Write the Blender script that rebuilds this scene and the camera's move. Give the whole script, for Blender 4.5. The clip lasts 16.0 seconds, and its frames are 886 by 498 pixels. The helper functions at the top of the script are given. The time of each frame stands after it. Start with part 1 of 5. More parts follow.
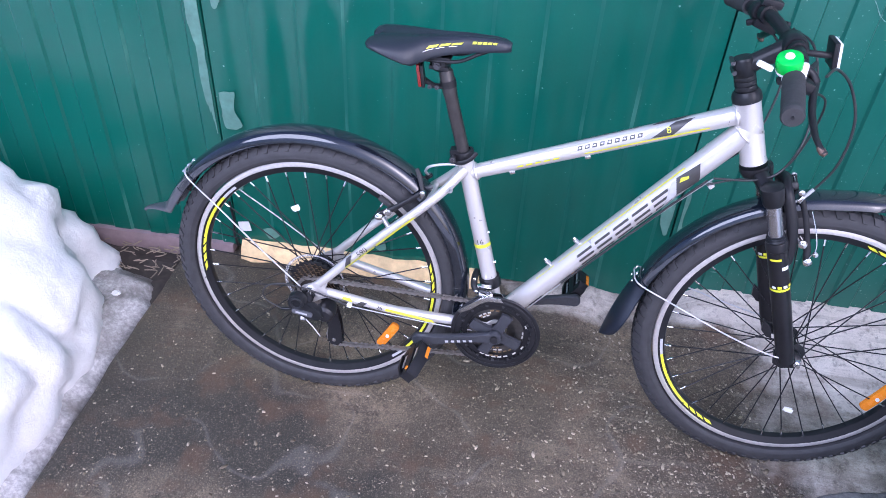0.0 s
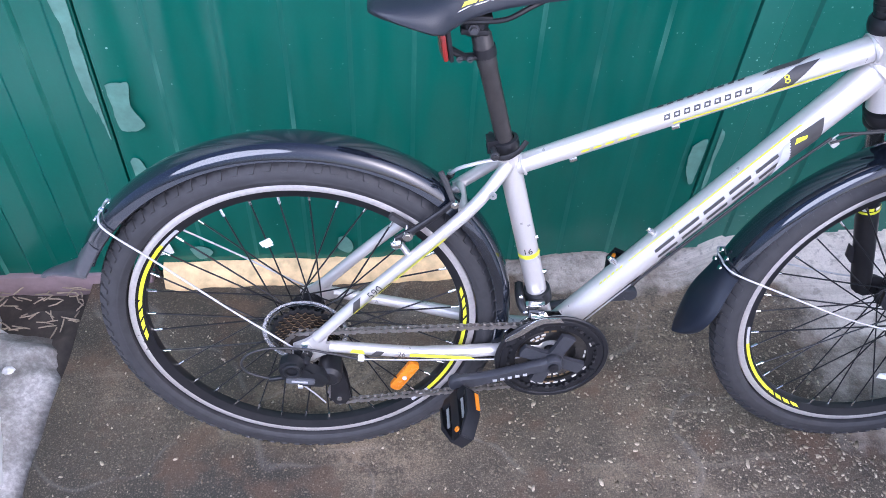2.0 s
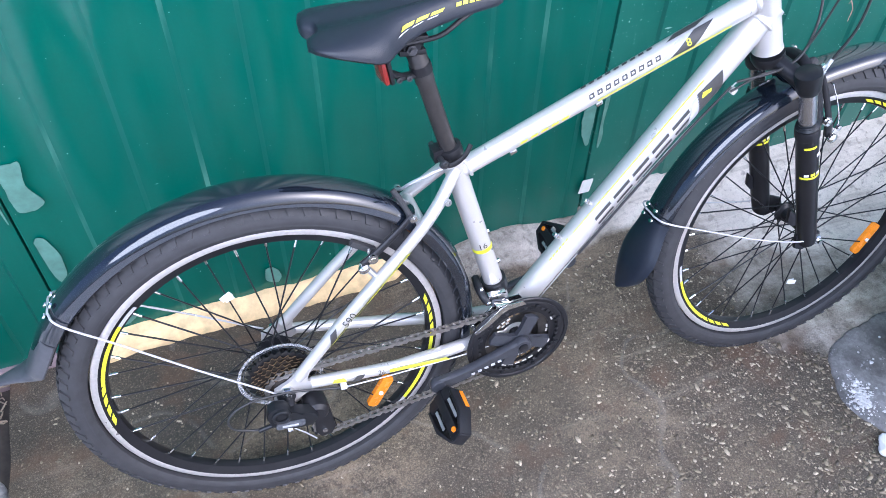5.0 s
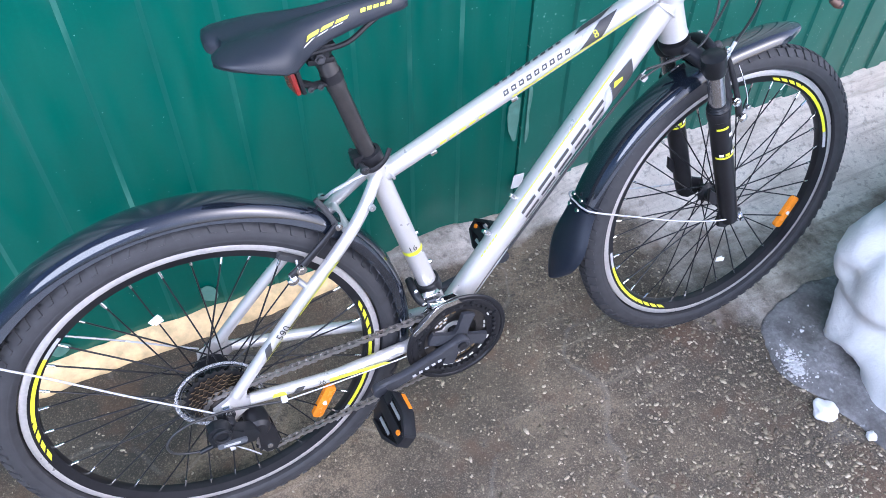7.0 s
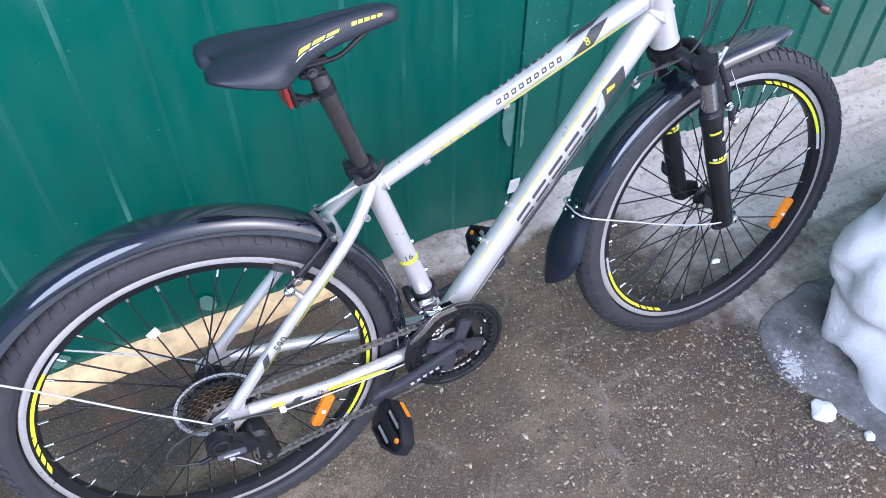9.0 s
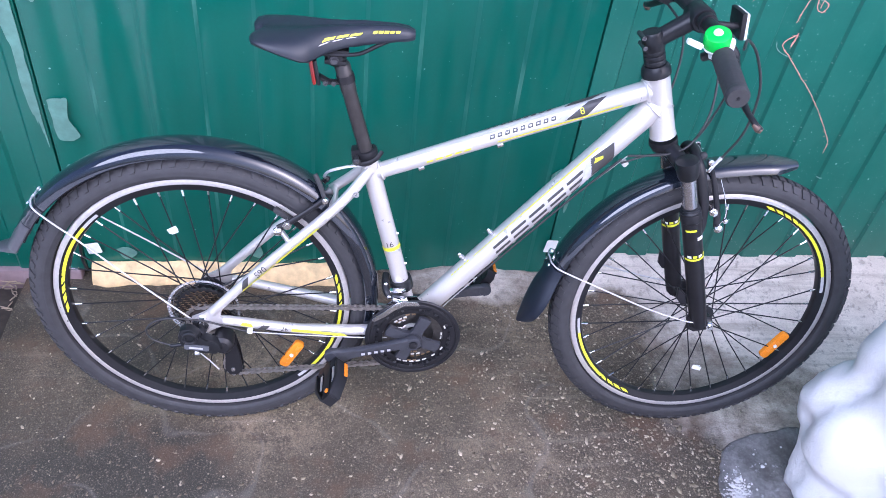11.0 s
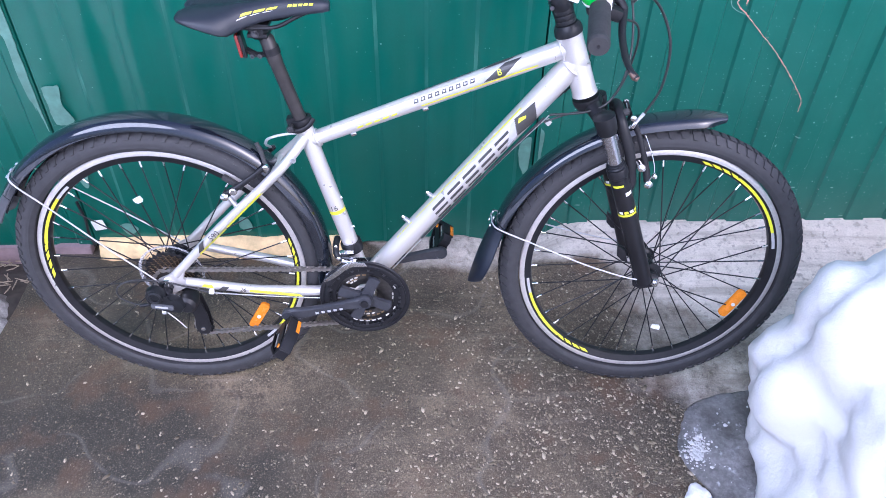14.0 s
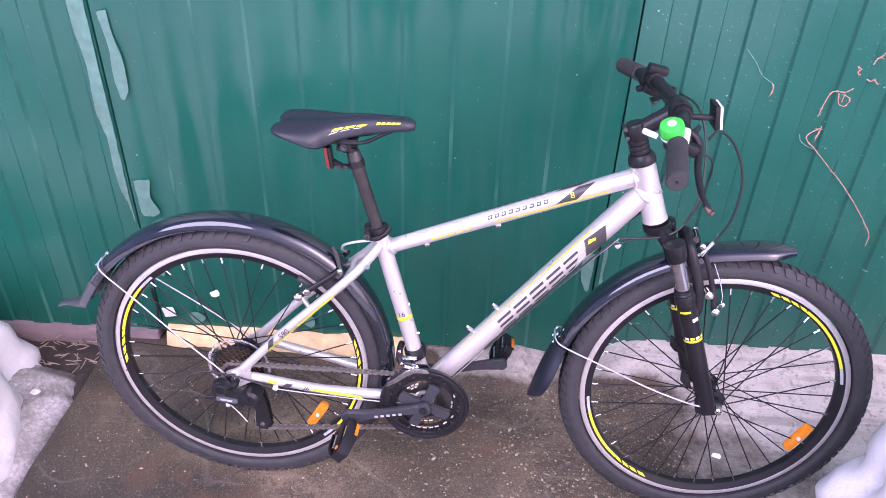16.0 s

> **Your instructions**: Repeat the material verbatim. Do not carry over any picture.

> **Response**:
Write the Blender script that rebuilds this scene and the camera's move. Give the whole script, for Blender 4.5. The clip lasts 16.0 seconds, and its frames are 886 by 498 pixels. The helper functions at the top of the script are given. The time of each frame stands after it. Start with part 1 of 5. More parts follow.
0.0 s
2.0 s
5.0 s
7.0 s
9.0 s
11.0 s
14.0 s
16.0 s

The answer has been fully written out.